§ **Problem to work on**
Give back the lines exactly, from the first one to the line with "1), FRAMEG, lp)", both ends included.

^^^^

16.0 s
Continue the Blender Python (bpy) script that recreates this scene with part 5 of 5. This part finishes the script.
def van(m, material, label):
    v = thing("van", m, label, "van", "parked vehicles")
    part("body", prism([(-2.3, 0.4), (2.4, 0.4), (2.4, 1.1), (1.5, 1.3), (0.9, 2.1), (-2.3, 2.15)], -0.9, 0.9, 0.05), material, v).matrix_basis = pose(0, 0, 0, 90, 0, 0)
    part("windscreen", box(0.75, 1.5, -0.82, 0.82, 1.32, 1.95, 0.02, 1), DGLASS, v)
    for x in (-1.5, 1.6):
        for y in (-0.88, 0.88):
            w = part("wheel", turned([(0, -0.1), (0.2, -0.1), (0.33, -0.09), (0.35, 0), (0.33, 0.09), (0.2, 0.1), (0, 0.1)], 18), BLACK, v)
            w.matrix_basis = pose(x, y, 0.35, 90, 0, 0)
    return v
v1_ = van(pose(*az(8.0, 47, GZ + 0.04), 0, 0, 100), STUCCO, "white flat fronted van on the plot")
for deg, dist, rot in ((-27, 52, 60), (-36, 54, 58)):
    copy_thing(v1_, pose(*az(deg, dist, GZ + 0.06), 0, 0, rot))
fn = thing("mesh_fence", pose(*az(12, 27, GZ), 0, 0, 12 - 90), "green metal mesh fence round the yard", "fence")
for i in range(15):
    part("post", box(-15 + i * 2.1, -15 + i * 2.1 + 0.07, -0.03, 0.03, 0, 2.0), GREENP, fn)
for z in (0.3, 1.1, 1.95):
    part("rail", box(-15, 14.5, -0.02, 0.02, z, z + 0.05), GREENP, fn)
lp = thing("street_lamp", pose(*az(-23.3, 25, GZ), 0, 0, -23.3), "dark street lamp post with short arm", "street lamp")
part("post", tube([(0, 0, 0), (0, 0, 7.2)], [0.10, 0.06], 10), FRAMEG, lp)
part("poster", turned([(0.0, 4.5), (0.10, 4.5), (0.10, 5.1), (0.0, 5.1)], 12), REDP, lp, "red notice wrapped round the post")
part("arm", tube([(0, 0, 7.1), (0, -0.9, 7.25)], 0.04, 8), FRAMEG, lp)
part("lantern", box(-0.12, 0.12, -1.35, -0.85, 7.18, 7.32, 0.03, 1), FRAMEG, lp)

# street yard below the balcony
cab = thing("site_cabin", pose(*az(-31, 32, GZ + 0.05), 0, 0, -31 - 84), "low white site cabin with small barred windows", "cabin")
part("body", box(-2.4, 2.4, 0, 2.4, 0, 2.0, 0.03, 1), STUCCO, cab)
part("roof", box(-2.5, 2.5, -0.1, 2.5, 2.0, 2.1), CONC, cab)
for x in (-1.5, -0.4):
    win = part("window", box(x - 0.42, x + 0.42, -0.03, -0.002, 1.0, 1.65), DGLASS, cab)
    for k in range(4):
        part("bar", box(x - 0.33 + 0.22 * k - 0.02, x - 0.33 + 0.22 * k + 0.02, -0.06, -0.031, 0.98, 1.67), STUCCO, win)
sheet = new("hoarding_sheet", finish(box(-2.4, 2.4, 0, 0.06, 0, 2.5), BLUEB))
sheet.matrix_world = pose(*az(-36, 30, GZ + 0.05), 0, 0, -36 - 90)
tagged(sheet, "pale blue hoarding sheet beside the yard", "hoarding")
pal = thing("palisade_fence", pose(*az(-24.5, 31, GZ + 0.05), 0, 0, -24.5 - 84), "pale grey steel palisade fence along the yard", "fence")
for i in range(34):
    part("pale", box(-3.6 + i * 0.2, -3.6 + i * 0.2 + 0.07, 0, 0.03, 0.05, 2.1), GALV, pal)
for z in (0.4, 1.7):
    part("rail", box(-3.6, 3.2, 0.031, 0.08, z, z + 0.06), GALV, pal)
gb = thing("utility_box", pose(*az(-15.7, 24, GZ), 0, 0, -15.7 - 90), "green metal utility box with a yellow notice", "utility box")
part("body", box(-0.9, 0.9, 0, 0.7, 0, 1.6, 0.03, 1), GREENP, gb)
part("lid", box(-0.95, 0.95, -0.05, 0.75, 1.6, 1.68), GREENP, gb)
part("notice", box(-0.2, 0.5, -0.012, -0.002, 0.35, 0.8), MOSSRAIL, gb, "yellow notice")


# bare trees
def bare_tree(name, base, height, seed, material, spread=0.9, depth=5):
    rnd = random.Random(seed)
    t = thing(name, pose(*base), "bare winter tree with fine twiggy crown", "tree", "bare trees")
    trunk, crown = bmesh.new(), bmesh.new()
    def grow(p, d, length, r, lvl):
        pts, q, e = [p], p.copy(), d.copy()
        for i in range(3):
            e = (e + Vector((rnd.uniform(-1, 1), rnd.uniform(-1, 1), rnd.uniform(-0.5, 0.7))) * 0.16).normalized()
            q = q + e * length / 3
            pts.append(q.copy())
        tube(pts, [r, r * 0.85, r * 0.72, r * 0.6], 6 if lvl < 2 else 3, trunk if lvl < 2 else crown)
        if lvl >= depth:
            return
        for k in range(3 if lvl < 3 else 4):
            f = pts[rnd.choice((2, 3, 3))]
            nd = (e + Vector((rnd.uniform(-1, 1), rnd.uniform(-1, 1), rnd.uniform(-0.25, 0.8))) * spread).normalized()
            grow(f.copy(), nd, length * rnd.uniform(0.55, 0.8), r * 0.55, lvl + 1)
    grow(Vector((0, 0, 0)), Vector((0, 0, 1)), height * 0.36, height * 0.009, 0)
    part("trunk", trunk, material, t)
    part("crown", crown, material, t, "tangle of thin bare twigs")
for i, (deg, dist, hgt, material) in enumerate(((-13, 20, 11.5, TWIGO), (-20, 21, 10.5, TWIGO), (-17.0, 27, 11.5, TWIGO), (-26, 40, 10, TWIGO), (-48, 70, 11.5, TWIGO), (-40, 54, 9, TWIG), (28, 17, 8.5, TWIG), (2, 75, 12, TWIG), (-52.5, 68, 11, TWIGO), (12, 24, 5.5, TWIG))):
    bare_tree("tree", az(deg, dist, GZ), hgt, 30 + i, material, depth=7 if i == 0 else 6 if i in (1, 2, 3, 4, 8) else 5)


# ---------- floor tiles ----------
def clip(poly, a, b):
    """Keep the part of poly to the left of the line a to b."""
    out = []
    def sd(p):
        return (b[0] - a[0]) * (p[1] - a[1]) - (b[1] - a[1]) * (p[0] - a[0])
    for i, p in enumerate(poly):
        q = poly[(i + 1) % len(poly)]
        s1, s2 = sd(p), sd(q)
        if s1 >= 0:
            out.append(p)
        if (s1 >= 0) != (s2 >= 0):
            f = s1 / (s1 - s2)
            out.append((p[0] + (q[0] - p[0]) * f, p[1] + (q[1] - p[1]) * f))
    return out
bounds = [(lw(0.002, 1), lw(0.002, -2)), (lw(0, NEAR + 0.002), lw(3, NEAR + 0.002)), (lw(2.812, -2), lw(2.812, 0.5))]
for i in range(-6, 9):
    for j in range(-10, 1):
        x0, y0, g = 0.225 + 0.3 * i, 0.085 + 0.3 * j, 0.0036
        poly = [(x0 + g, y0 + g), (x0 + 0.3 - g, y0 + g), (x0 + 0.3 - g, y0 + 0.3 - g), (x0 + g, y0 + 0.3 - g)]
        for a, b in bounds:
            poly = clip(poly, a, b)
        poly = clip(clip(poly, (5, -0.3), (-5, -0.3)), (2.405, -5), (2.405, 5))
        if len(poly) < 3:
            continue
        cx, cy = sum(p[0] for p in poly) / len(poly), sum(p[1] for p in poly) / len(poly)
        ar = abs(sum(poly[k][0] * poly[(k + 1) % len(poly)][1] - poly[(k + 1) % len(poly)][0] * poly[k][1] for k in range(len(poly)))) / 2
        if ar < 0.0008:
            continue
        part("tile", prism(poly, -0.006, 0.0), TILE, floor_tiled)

^^^^

§ **Final answer**
16.0 s
Continue the Blender Python (bpy) script that recreates this scene with part 5 of 5. This part finishes the script.
def van(m, material, label):
    v = thing("van", m, label, "van", "parked vehicles")
    part("body", prism([(-2.3, 0.4), (2.4, 0.4), (2.4, 1.1), (1.5, 1.3), (0.9, 2.1), (-2.3, 2.15)], -0.9, 0.9, 0.05), material, v).matrix_basis = pose(0, 0, 0, 90, 0, 0)
    part("windscreen", box(0.75, 1.5, -0.82, 0.82, 1.32, 1.95, 0.02, 1), DGLASS, v)
    for x in (-1.5, 1.6):
        for y in (-0.88, 0.88):
            w = part("wheel", turned([(0, -0.1), (0.2, -0.1), (0.33, -0.09), (0.35, 0), (0.33, 0.09), (0.2, 0.1), (0, 0.1)], 18), BLACK, v)
            w.matrix_basis = pose(x, y, 0.35, 90, 0, 0)
    return v
v1_ = van(pose(*az(8.0, 47, GZ + 0.04), 0, 0, 100), STUCCO, "white flat fronted van on the plot")
for deg, dist, rot in ((-27, 52, 60), (-36, 54, 58)):
    copy_thing(v1_, pose(*az(deg, dist, GZ + 0.06), 0, 0, rot))
fn = thing("mesh_fence", pose(*az(12, 27, GZ), 0, 0, 12 - 90), "green metal mesh fence round the yard", "fence")
for i in range(15):
    part("post", box(-15 + i * 2.1, -15 + i * 2.1 + 0.07, -0.03, 0.03, 0, 2.0), GREENP, fn)
for z in (0.3, 1.1, 1.95):
    part("rail", box(-15, 14.5, -0.02, 0.02, z, z + 0.05), GREENP, fn)
lp = thing("street_lamp", pose(*az(-23.3, 25, GZ), 0, 0, -23.3), "dark street lamp post with short arm", "street lamp")
part("post", tube([(0, 0, 0), (0, 0, 7.2)], [0.10, 0.06], 10), FRAMEG, lp)
part("poster", turned([(0.0, 4.5), (0.10, 4.5), (0.10, 5.1), (0.0, 5.1)], 12), REDP, lp, "red notice wrapped round the post")
part("arm", tube([(0, 0, 7.1), (0, -0.9, 7.25)], 0.04, 8), FRAMEG, lp)
part("lantern", box(-0.12, 0.12, -1.35, -0.85, 7.18, 7.32, 0.03, 1), FRAMEG, lp)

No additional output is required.